Although the court has tried to sidestep controversy in Justice Brett Kavanaugh’s first term, the census case may be unavoidable. A judge barred the citizenship question, and the Census Bureau says it must start printing questionnaires by June. The only way for the Supreme Court to have the final word is to hear the administration’s appeal on an expedited basis.

The high court had been set to consider preliminary questions in the case this month but scrapped a planned argument when those issues were overtaken by events.

“Given the court’s interest in even the case’s preliminary issues, and the obvious national stakes, it seems to me that the justices will very likely step in and set a schedule for a quick ruling,” said Tom Goldstein, a Washington appellate lawyer and founder of scotusblog.com, which tracks the court.

Ideological Divide

The court has already hinted it might divide along ideological lines. In November three conservative justices -- Clarence Thomas, Samuel Alito and Neil Gorsuch -- said they would have halted a trial in the case. Their stance suggests the pivotal votes probably belong to the court’s other two Republican appointees, Kavanaugh and Chief Justice John Roberts.

The case would test the court’s willingness to defer to an administration that, according to U.S. District Judge Jesse Furman in New York, hid its real reasons for adding the citizenship question. Furman said Commerce Secretary Wilbur Ross acted in an “arbitrary and capricious” manner and violated a federal administrative law in a “veritable smorgasbord” of ways.

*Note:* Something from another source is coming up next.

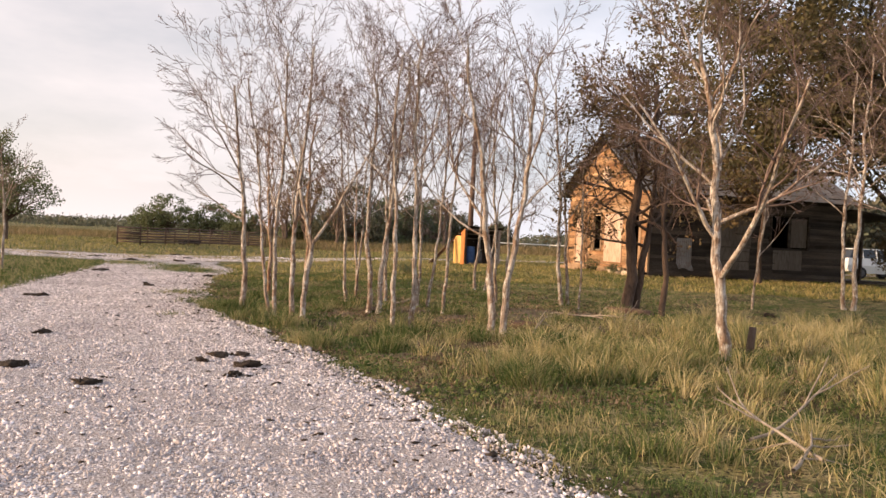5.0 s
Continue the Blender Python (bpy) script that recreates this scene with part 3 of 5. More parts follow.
part("deck_fascia", stick((0.02, -0.80, 0.29), (1.75, -0.80, 0.27), 0.17, 0.035), M_TRIM, house)
part("deck_fascia", stick((1.78, -0.79, 0.30), (2.55, -0.72, 0.20), 0.12, 0.03), M_TRIM, house)
for k in range(4):
    part("deck_block", box(0.1 + k * 0.68, 0.34 + k * 0.68, -0.76, -0.5, 0.08, 0.33 - 0.012 * k, 0.02), M_TWINE, house)
for k, (a, z_, w_) in enumerate(((3.55, 0.74, 1.1), (3.6, 0.62, 1.7), (4.75, 0.68, 0.9), (2.2, 0.66, 0.7), (7.1, 1.1, 0.45), (7.08, 0.8, 0.5))):
    part("slipped_board", stick((a, -0.035 - 0.012 * (k % 2), z_), (a + w_, -0.06, z_ - 0.07 + 0.05 * (k % 3)), 0.13, 0.02), M_TRIM, house)
for k in range(9):
    part("lath", stick((0.13, -0.012, 0.95 + k * 0.225), (0.76, -0.012, 0.95 + k * 0.225 + 0.03 * math.sin(k * 2.3)), 0.05, 0.03), M_SIDING, house)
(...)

“He failed to consider several important aspects of the problem; alternately ignored, cherry-picked, or badly misconstrued the evidence in the record before him; acted irrationally both in light of that evidence and his own stated decisional criteria; and failed to justify significant departures from past policies and practices,” the judge wrote.

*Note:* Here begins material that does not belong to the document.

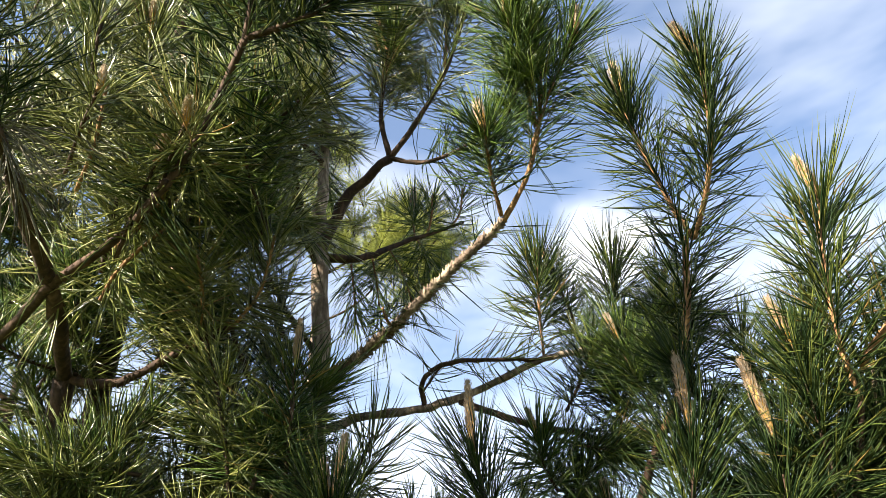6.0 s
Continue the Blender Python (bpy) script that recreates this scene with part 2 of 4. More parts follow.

The administration contends in its appeal that courts lack any power to review Commerce Department decisions about what questions to include in the census.

Census Citizenship Case Pulls Supreme Court Into Political Fray

“The census has from its inception been used to collect additional useful demographic information -- including, for many decades, about citizenship,” U.S. Solicitor General Noel Francisco argued. “It was not arbitrary and capricious for the secretary to reinstate a longstanding and unremarkable citizenship question to the decennial census.”

Advocacy organizations and a New York-led group of states, cities and counties are suing. A census undercount in areas with large numbers of non-citizens could shift congressional districts and federal funds away from those communities.

The U.S. Constitution requires a decennial census -- or an “actual Enumeration” -- but doesn’t provide any guidance about what information should be collected. Census-takers started asking about citizenship in 1820 but haven’t posed the question to every household since 1950.

Explanation Doubted

Ross wrote in a formal memo last March that he was reinstating the citizenship question at the behest of the Justice Department, which said the information would help with enforcement of the Voting Rights Act. Ross said there wasn’t sufficient proof that the question would significantly depress response rates.

“I find that the need for accurate citizenship data and the limited burden that the reinstatement of the citizenship question would impose outweigh fears about a potentially lower response rate,” Ross wrote.

Furman said the Voting Rights Act explanation was a pretext. He pointed to indications that Ross made his decision long before receiving the Justice Department request. The judge also said the evidence before Ross established that inclusion of the question would result in less accurate citizenship data.

Census Citizenship Case Pulls Supreme Court Into Political Fray

“The administrative record is rife with both quantitative and qualitative evidence, from the Census Bureau itself, demonstrating that the addition of a citizenship question to the census questionnaire would indeed materially reduce response rates among immigrant and Hispanic households,” Furman wrote.

Francisco said that Ross “made a policy judgment to balance competing priorities in a particular manner.” The challengers’ disagreement “is not a license to substitute their judgment for that of the agency,” Francisco wrote.

The administration is asking the high court to directly review Furman’s ruling, bypassing the appeals court level. Although that’s an unusual step, the groups challenging the question are offering only lukewarm opposition. New York and the advocacy groups say that, if the court wants to get involved, it should do so this term.

“This case is undoubtedly of national importance, and should be resolved expeditiously,” organizations represented by the American Civil Liberties Union said.

The case is U.S. Department of Commerce v. State of New York, 18-966.